富士通は9月29日、今後成長が見込まれるデジタルビジネスおよびグローバルビジネスの拡大に向けた体制強化の一環として、富士通システムズ・イーストと富士通システムズ・ウエスト、富士通ミッションクリティカルシステムズの国内SE子会社の3社を11月1日に吸収合併したうえで、2017年度末までにグローバルサービスインテグレーション部門の体制強化を段階的に実行すると発表した。

「新体制」の概要

現在、ICTビジネスを取り巻く環境は転換期を迎えており、富士通では環境変化に対応しつつ、テクノロジーソリューションに経営資源を集中させることで、デジタルビジネスとグローバルビジネスの拡大に向けた体制強化を進めているという。一環として2016年4月には、クラウド、AI、IoTなどのデジタルイノベーションのコアテクノロジー分野の関連事業を結集したデジタルサービス部門を設置している。

同社では、グローバルサービスインテグレーション部門の体制強化に伴い、新たな体制へ移行するにあたり、強い土台作りを行うため子会社3社を吸収合併する。そのうえで、AIやIoTなどのデジタルテクノロジーを駆使する新たなビジネスをフロントで行う組織を3000人規模で編成する。

同組織は、既存のデリバリー組織とは別に、直接顧客にデリバリーする専任のデジタルビジネス推進と、それを支えるミドルウェア、デジタルサービス部門、サービスプラットフォーム部門、富士通研究所などと連携してサポートするサービステクノロジーヘッドクォータで構成。また、各社が持つグローバルビジネス推進機能を統合するという。

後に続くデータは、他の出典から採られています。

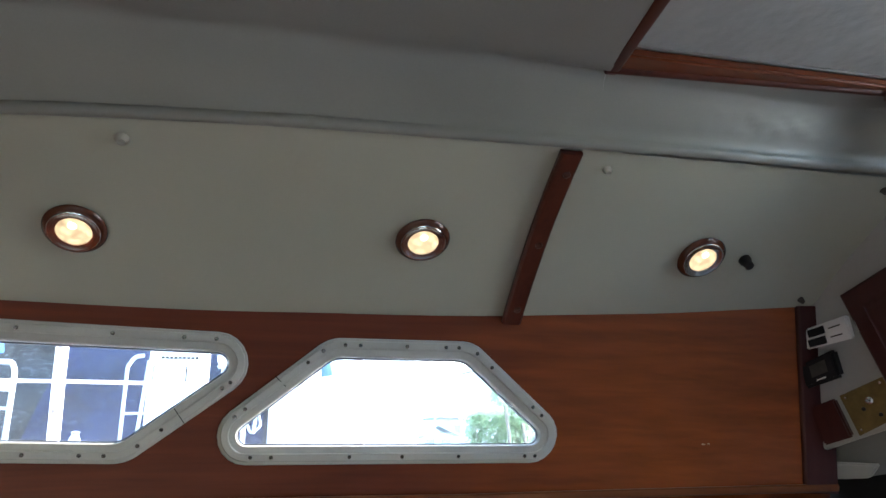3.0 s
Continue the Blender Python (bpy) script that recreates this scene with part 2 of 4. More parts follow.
def box(bm, lo, hi, m=None, bevel=0.0, seg=2):
    """A box between two corners, bevelled, moved by m."""
    lo, hi = Vector(lo), Vector(hi)
    r = bmesh.ops.create_cube(bm, size=1.0)
    vs = r["verts"]
    for v in vs:
        v.co = Vector([(lo[i] + hi[i]) / 2 + v.co[i] * (hi[i] - lo[i]) for i in range(3)])
    if bevel:
        es = list({e for v in vs for e in v.link_edges})
        r = bmesh.ops.bevel(bm, geom=es, offset=bevel, segments=seg, affect="EDGES", profile=0.5)
        vs = list({v for f in r["faces"] for v in f.verts} | {v for v in vs if v.is_valid})
    if m is not None:
        for v in vs:
            v.co = m @ v.co
    return bm


def lathe(bm, profile, seg=32, m=None):
    """Turn a profile of (radius, height) round z."""
    m = m or Matrix()
    rings = []
    for r, h in profile:
        rings.append([bm.verts.new(m @ Vector((max(r, 1e-5) * math.cos(2 * math.pi * k / seg), max(r, 1e-5) * math.sin(2 * math.pi * k / seg), h))) for k in range(seg)])
    for a, b in zip(rings, rings[1:]):
        for k in range(seg):
            bm.faces.new((a[k], a[(k + 1) % seg], b[(k + 1) % seg], b[k]))
    return bm


def tube(bm, pts, r, seg=8):
    """A round bar along points, capped."""
    pts = [Vector(p) for p in pts]
    rings = []
    for i, p in enumerate(pts):
        d = (pts[min(i + 1, len(pts) - 1)] - pts[max(i - 1, 0)]).normalized()
        a = d.orthogonal().normalized() if i == 0 else (side - d * side.dot(d)).normalized()
        side = a
        b = d.cross(a)
        rings.append([bm.verts.new(p + r * (math.cos(2 * math.pi * k / seg) * a + math.sin(2 * math.pi * k / seg) * b)) for k in range(seg)])
    for u, v in zip(rings, rings[1:]):
        for k in range(seg):
            bm.faces.new((u[k], u[(k + 1) % seg], v[(k + 1) % seg], v[k]))
    bm.faces.new(rings[0][::-1])
    bm.faces.new(rings[-1])
    return bm


def bend(pts, r, n=6):
    """Round the corners of an open line of points."""
    pts = [Vector(p) for p in pts]
    out = [pts[0]]
    for a, b, c in zip(pts, pts[1:], pts[2:]):
        u, v = (a - b).normalized(), (c - b).normalized()
        for k in range(n + 1):
            t = k / n
            out.append((b + u * r) * (1 - t) ** 2 + b * 2 * t * (1 - t) + (b + v * r) * t ** 2)
    return out + [pts[-1]]


def rounded(poly, r, n=8, sub=6):
    """A closed outline with rounded corners; as many points for every radius."""
    out, m, radii = [], len(poly), r
    for i in range(m):
        p, a, b = Vector(poly[i]), Vector(poly[i - 1]), Vector(poly[(i + 1) % m])
        u, v = (a - p).normalized(), (b - p).normalized()
        half = u.angle(v) / 2
        r = radii[i] if isinstance(radii, list) else radii
        d = r / math.tan(half)
        c = p + (u + v).normalized() * (r / math.sin(half))
        s, e = p + u * d - c, p + v * d - c
        turn = math.atan2(s.x * e.y - s.y * e.x, s.dot(e))
        for k in range(n + 1):
            w = turn * k / n
            out.append(c + Vector((s.x * math.cos(w) - s.y * math.sin(w), s.x * math.sin(w) + s.y * math.cos(w))))
    full = []
    step = n + 1
    for i, p in enumerate(out):
        full.append(p)
        if i % step == n:
            q = out[(i + 1) % len(out)]
            full += [p.lerp(q, k / sub) for k in range(1, sub)]
    return full


def inset(poly, d):
    """A convex outline, given anticlockwise, moved inwards by d."""
    out, m = [], len(poly)
    for i in range(m):
        p, a, b = Vector(poly[i]), Vector(poly[i - 1]), Vector(poly[(i + 1) % m])
        u, v = (p - a).normalized(), (b - p).normalized()
        nu, nv = Vector((-u.y, u.x)), Vector((-v.y, v.x))
        out.append(p + (nu + nv) * (d / (1 + nu.dot(nv))))
    return out


def corner_radii(poly, d, sharp=0.057):
    """Radii for an outline moved in by d: sharp corners tighten, blunt ones stay round."""
    out = []
    for i in range(len(poly)):
        p, a, b = Vector(poly[i]), Vector(poly[i - 1]), Vector(poly[(i + 1) % len(poly)])
        out.append(max(0.012, sharp - d) if (a - p).angle(b - p) < 1.4 else 0.075 - 0.5 * d)
    return out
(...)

さらに、これまでの顧客へのサポート経験をベースに顧客の課題と同社が提供する価値や技術を軸にして、現在は業種、地域別に編成している組織を高信頼・高品質が求められる「社会インフラビジネス」、サービス効率とスピードを求められる「パブリックサービスビジネス」、デジタルとグローバルでの成長が求められる「エンタープライズビジネス」の3つの組織とし、新しいデジタルビジネスやグローバル拡大を加速させる体制へと2017年度末までに強化する方針だ。

吸収合併の狙いとしては、顧客の変革をリードする役割のシステムエンジニア約1万4000人を集結させることにより、各社に分散していた業種・業務ノウハウの連携を強め、テクノロジーの集約などナレッジとケーパビリティを増大させていくとしている。

また、顧客に分かりやすいフロント体制を構築するとともに、デジタルビジネスへの対応力とグローバルなデリバリー能力を強化する。さらに、従来の業種・地域体制の再編など、環境変化に対して柔軟な人材の最適配置を実現。これにより、同社のインテグレーションのコンセプトである「FUJITSU Knowledge Integration」の実行を加速させていくという。